Task.
Read the records and gather each line that includes "Vector".

** begin Data to process **

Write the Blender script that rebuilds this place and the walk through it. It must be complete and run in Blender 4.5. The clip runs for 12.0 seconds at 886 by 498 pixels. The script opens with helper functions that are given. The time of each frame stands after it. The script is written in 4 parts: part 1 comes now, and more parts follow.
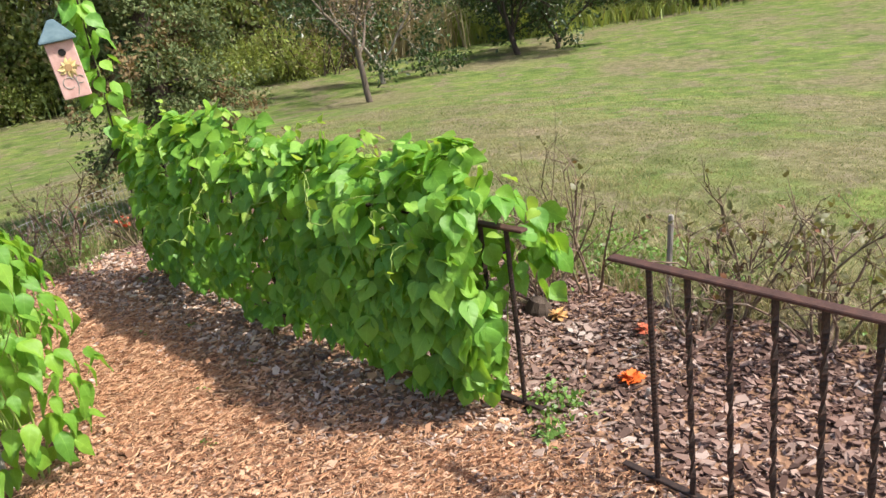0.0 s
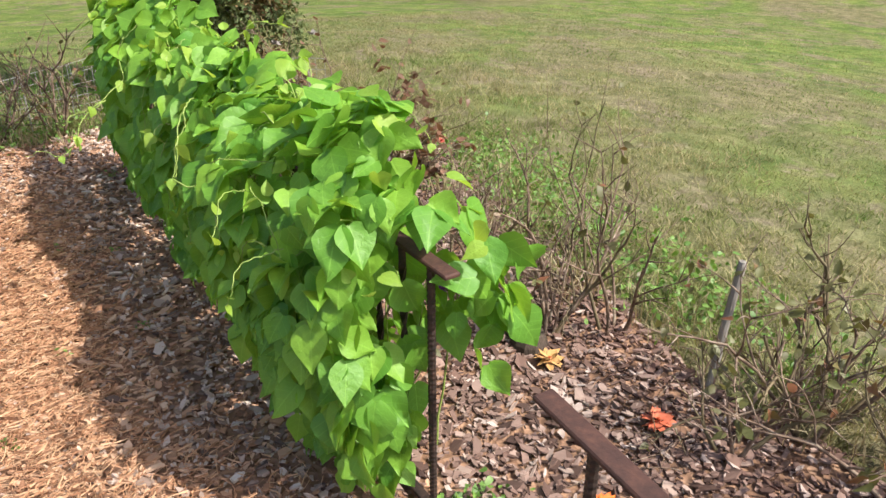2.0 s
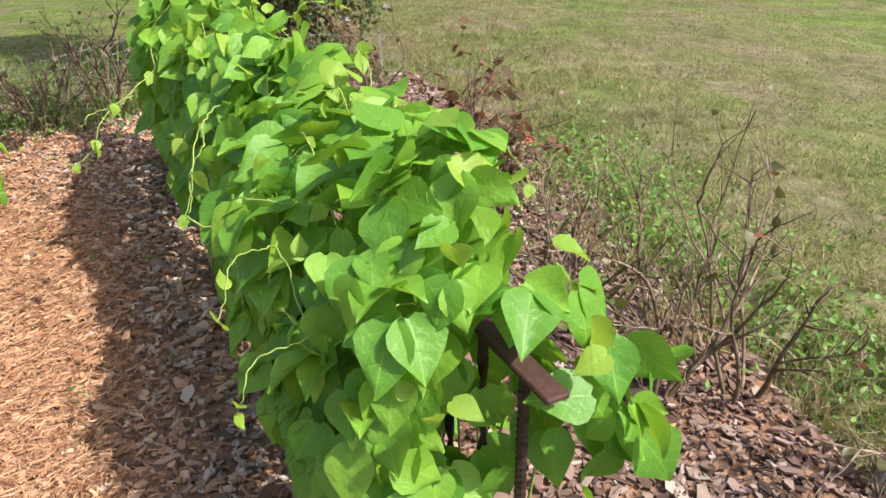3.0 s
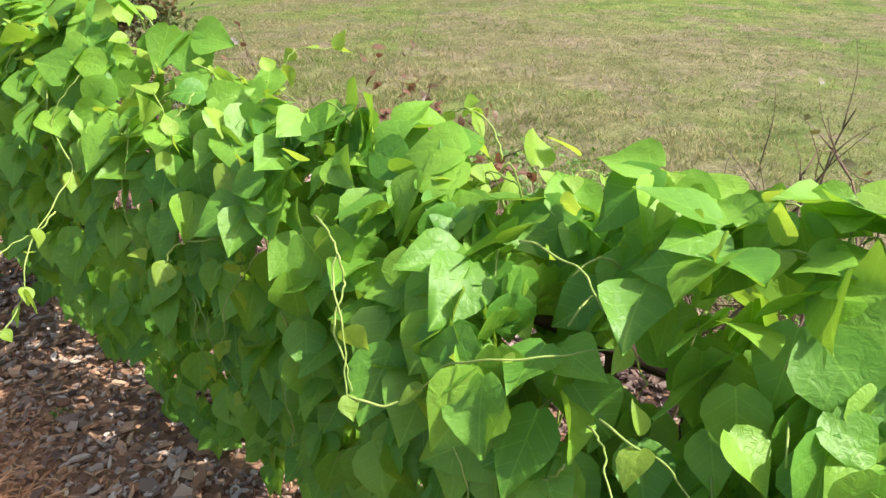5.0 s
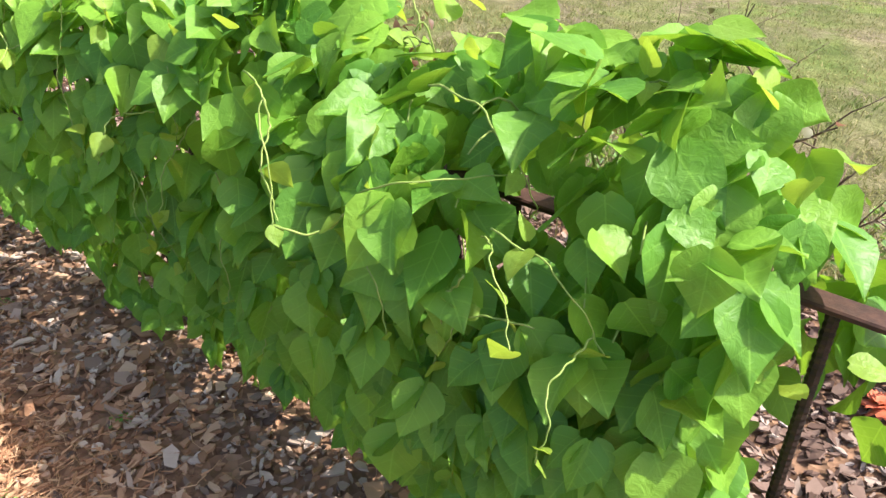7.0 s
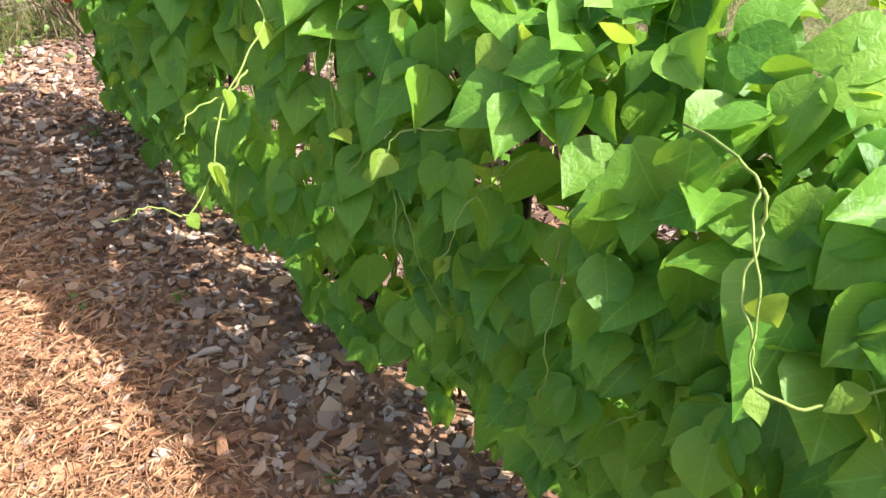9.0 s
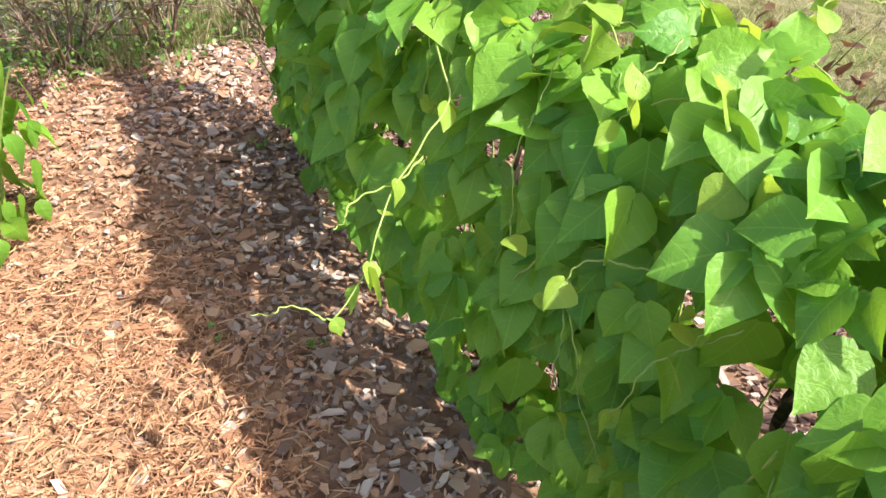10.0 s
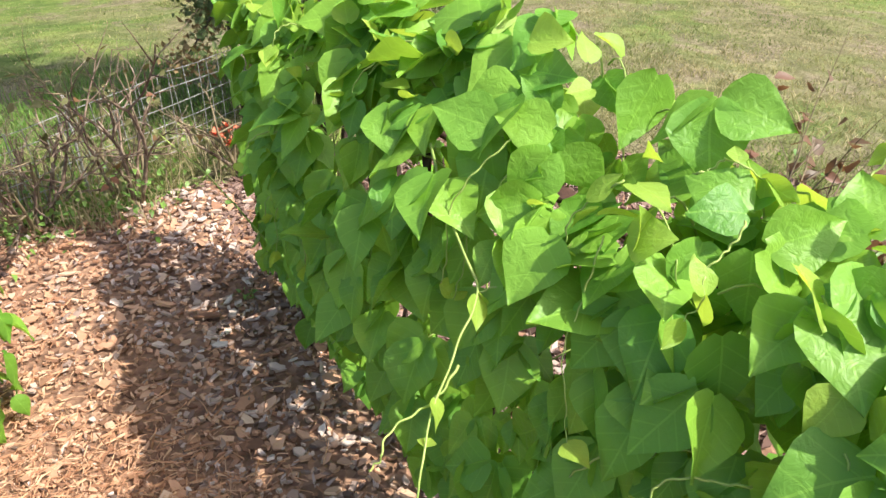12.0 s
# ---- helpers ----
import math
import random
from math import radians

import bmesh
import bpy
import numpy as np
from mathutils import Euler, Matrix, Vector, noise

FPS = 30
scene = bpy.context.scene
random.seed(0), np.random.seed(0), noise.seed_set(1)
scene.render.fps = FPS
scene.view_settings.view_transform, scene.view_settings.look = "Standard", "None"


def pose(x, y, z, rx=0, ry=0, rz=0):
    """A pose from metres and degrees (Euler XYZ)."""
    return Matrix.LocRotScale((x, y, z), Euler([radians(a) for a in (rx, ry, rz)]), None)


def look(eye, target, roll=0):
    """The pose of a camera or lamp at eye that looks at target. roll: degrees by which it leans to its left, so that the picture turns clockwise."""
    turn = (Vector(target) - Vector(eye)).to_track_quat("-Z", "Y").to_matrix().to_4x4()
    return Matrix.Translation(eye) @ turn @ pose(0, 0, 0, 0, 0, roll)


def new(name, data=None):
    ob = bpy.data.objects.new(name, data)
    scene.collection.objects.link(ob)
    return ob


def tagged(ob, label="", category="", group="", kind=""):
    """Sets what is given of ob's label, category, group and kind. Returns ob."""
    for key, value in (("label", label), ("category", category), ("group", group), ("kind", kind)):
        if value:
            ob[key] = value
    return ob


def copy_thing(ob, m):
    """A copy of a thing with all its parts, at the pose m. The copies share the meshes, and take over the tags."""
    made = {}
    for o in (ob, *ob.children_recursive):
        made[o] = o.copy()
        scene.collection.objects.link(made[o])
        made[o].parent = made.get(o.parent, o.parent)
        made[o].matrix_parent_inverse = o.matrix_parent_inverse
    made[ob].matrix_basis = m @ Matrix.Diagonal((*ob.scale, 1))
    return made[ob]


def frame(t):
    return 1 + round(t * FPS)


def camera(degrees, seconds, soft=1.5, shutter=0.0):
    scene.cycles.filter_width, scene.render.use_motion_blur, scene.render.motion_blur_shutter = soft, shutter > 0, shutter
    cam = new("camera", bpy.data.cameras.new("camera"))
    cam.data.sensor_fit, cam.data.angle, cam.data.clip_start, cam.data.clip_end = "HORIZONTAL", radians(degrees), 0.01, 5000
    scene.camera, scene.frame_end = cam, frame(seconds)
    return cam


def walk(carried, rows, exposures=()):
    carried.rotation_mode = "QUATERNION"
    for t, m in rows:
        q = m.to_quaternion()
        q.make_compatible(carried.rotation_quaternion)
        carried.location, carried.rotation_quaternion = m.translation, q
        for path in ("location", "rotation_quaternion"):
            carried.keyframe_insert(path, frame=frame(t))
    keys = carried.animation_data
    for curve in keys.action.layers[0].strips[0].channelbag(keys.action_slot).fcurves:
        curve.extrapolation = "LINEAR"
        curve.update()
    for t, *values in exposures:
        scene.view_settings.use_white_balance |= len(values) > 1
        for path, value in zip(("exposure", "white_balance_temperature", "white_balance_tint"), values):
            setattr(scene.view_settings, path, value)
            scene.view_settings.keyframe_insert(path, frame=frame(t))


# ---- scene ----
cam = camera(60.4, 12.0)
PATH = [
    (0, (0.6, 0.24, 1.691), (0.296, 2.097, 1.015), -8.2),
    (0.5, (0.682, 0.573, 1.708), (0.275, 2.423, 1.064), -7.2),
    (1, (0.78, 0.868, 1.665), (0.276, 2.685, 0.998), -6.3),
    (1.5, (0.835, 1.223, 1.677), (0.276, 3.013, 0.983), -5.9),
    (2, (0.929, 1.478, 1.573), (0.348, 3.171, 0.68), -0.2),
    (2.5, (0.911, 1.739, 1.525), (0.275, 3.343, 0.516), 1.4),
    (3, (0.696, 2.002, 1.513), (-0.047, 3.59, 0.552), -1.1),
    (3.5, (0.411, 2.245, 1.491), (-0.35, 3.825, 0.53), -1.6),
    (3.7, (0.308, 2.34, 1.46), (-0.504, 3.927, 0.553), -2.9),
    (5.3, (-0.193, 2.215, 1.49), (-0.257, 3.961, 0.518), -2.1),
    (5.5, (-0.173, 2.173, 1.476), (-0.243, 3.909, 0.485), -0.6),
    (6, (-0.126, 2.09, 1.45), (-0.179, 3.796, 0.408), 0.1),
    (6.5, (-0.103, 2.071, 1.444), (-0.129, 3.759, 0.372), -1.2),
    (6.7, (-0.098, 2.067, 1.436), (-0.117, 3.749, 0.354), -1.4),
    (8.3, (-0.466, 2.392, 1.348), (-0.628, 4.032, 0.214), 2.6),
    (8.5, (-0.547, 2.424, 1.361), (-0.711, 4.058, 0.219), 2.1),
    (9, (-0.619, 2.509, 1.365), (-0.828, 4.097, 0.167), 2.5),
    (9.5, (-0.669, 2.63, 1.385), (-1.101, 4.175, 0.191), 4.2),
    (10, (-0.737, 2.743, 1.403), (-1.289, 4.241, 0.197), 4.2),
    (10.5, (-0.923, 2.95, 1.429), (-1.495, 4.447, 0.233), 2.5),
    (11, (-1.028, 3.049, 1.46), (-1.608, 4.562, 0.287), 0.2),
    (11.5, (-0.996, 3.026, 1.46), (-1.551, 4.612, 0.374), -1.0),
    (12, (-0.888, 2.912, 1.474), (-1.428, 4.538, 0.443), -1.2),
]
SUN_EL, SUN_AZ = 51.0, -4.0   # degrees; the sun stands towards +x, over the far side of the trellis
walk(cam, [(t, look(eye, target, roll)) for t, eye, target, roll in PATH], [(0, 0.88), (1.5, 0.88), (2.5, 0.83), (3.7, 0.79), (5.5, 1.13), (8.5, 1.23), (10.5, 1.3), (12, 1.19)])

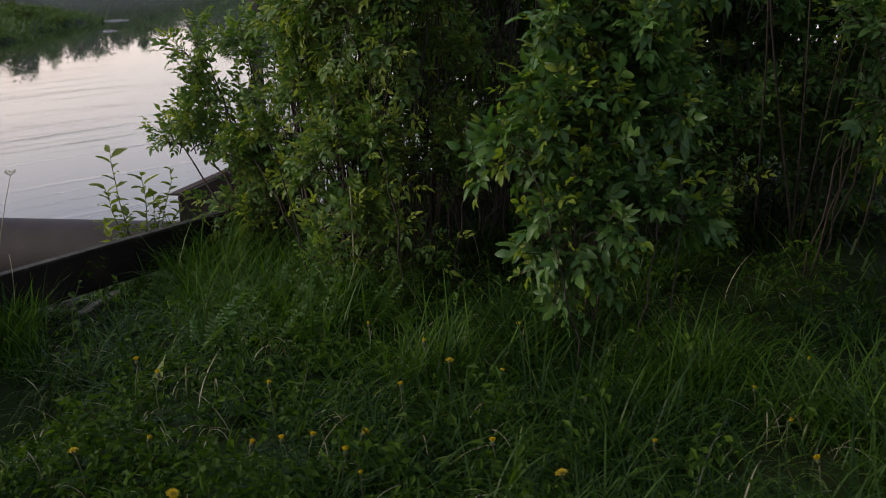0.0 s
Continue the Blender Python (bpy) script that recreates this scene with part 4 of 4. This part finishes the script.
    for cx, cy, k in ((-0.98, 4.45, 9), (-0.86, 4.30, 7), (-0.48, 4.45, 8), (-1.05, 5.05, 7), (1.15, 3.42, 6), (1.42, 3.50, 9), (0.62, 3.75, 6), (-0.15, 4.7, 10), (0.1, 4.9, 8), (0.55, 4.6, 5), (1.7, 3.3, 8), (-0.4, 3.9, 5)):
        X.append(r.normal(cx, 0.07, k))
        Y.append(r.normal(cy, 0.07, k))
    X, Y = np.concatenate(X), np.concatenate(Y)
    ob = part("bent_grass", blades("bent_grass", X, Y, ground_z(X, Y) + 0.02, r.uniform(0.14, 0.30, len(X)), r.uniform(0.003, 0.006, len(X)), STRAW, 0.3, seed=72, droop=1.3, segs=8))
    tagged(ob, "bent pale dry grass blades arching over the turf", "grass", kind="stuff")
    # short turf round the place where the camera is held
    n = 62000
    a, q = r.uniform(0, 2 * math.pi, n), 13 * r.uniform(0, 1, n) ** 0.85
    x, y = q * np.cos(a), 1.5 + q * np.sin(a)
    k = on_land(x, y) & ~((x > -1.7) & (x < 2.2) & (y > 2.9))
    x, y = x[k], y[k]
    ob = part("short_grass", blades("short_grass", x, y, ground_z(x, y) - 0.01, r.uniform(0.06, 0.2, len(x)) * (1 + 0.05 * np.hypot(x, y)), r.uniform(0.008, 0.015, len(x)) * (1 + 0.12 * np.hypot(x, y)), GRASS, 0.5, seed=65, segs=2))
    tagged(ob, "short trodden green grass", "grass", kind="stuff")
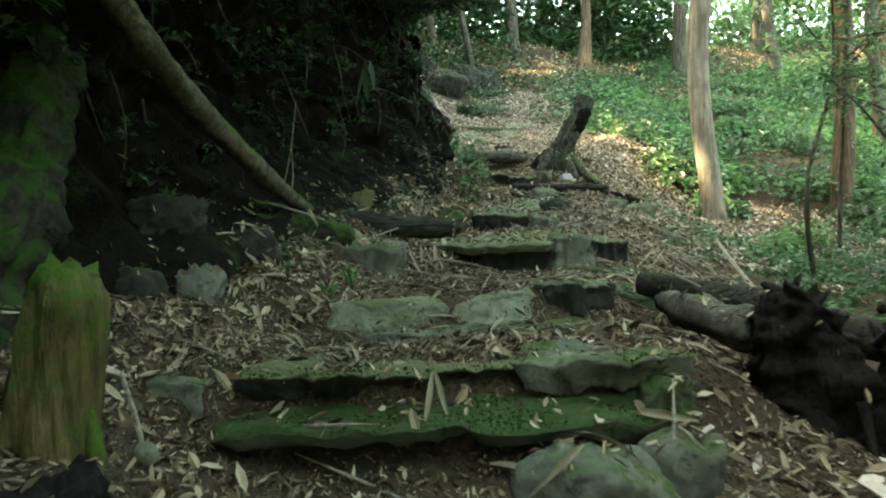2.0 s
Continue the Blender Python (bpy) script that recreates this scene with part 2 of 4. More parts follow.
def height(x, y):
    """The ground's height, for arrays."""
    x, y = np.asarray(x, float), np.asarray(y, float)
    u = x - centre(y)
    plain = np.interp(y, [-8, 0, 5, 9, 13, 16.3, 18, 20, 23, 27, 30, 33, 40, 70, 400], [-0.3, 0.0, 0.45, 1.2, 1.65, 2.4, 2.9, 3.42, 4.5, 5.75, 6.9, 8.1, 9.6, 9.0, 5.0])
    on = 1 - smooth(1.1, 1.9, np.abs(u))
    z = tread(y) * on + plain * (1 - on)
    edge = np.interp(y, [0, 4, 6, 9, 12, 14, 15, 16, 18], [1.0, 0.9, 1.05, 0.75, 0.9, 0.5, 0.5, 0.8, 2.5])
    fall = np.interp(y, [-5, 3, 8, 13, 17, 21, 27, 60], [0.3, 0.4, 0.95, 1.0, 1.2, 1.0, 0.8, 0.6])
    z = z - fall * smooth(0, 1, (u - edge) / 3.0) - 0.04 * np.clip(u - edge, 0, 1)
    z = z + 0.05 * np.clip(u - 9, 0, 40) * smooth(8, 20, y)
    near = 1 - smooth(14.3, 16.0, y)
    back = foot(y) - x
    left = np.clip(-u - 0.9, 0, None)
    reach = np.clip(centre(y) - 0.9 - foot(y), 0.3, None)
    z = z + near * 0.5 * np.clip(left / reach, 0, 1) + near * 3.2 * smooth(0.9, 2.4, back)
    z = z + (1 - near) * (0.19 * np.clip(left, 0, 4) + 0.3 * np.clip(left - 4, 0, 12) + 0.38 * np.clip(2.6 - x, 0, 8) * smooth(19.2, 22.5, y))
    z = z + 0.05 * bumps(x, y, 0.9, 3) + 0.025 * bumps(x, y, 0.27, 4) + 0.012 * bumps(x, y, 0.1, 5)
    return z + 0.25 * bumps(x, y, 4.5, 6) * smooth(3, 7, np.abs(u))


def hz(x, y):
    return float(height(np.array([x]), np.array([y]))[0])


def slope_normal(x, y):
    e = 0.06
    gx, gy = (height(x + e, y) - height(x - e, y)) / (2 * e), (height(x, y + e) - height(x, y - e)) / (2 * e)
    n = np.stack([-gx, -gy, np.ones_like(gx)], -1)
    return n / np.linalg.norm(n, axis=-1, keepdims=True)


def mesh_object(name, verts, faces, material, parent=None, label="", shade=True):
    me = bpy.data.meshes.new(name)
    faces = np.asarray(faces, np.int32)
    verts = np.asarray(verts, np.float32)
    k = faces.shape[1]
    me.vertices.add(len(verts))
    me.vertices.foreach_set("co", verts.ravel())
    me.loops.add(faces.size)
    me.loops.foreach_set("vertex_index", faces.ravel())
    me.polygons.add(len(faces))
    me.polygons.foreach_set("loop_start", np.arange(0, faces.size, k, dtype=np.int32))
    me.polygons.foreach_set("use_smooth", np.full(len(faces), shade))
    me.update(calc_edges=True)
    me.materials.append(material)
    ob = new(name, me)
    ob.parent = parent
    if label:
        ob["label"] = label
    return ob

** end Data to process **

Solution.
from mathutils import Euler, Matrix, Vector, noise
    turn = (Vector(target) - Vector(eye)).to_track_quat("-Z", "Y").to_matrix().to_4x4()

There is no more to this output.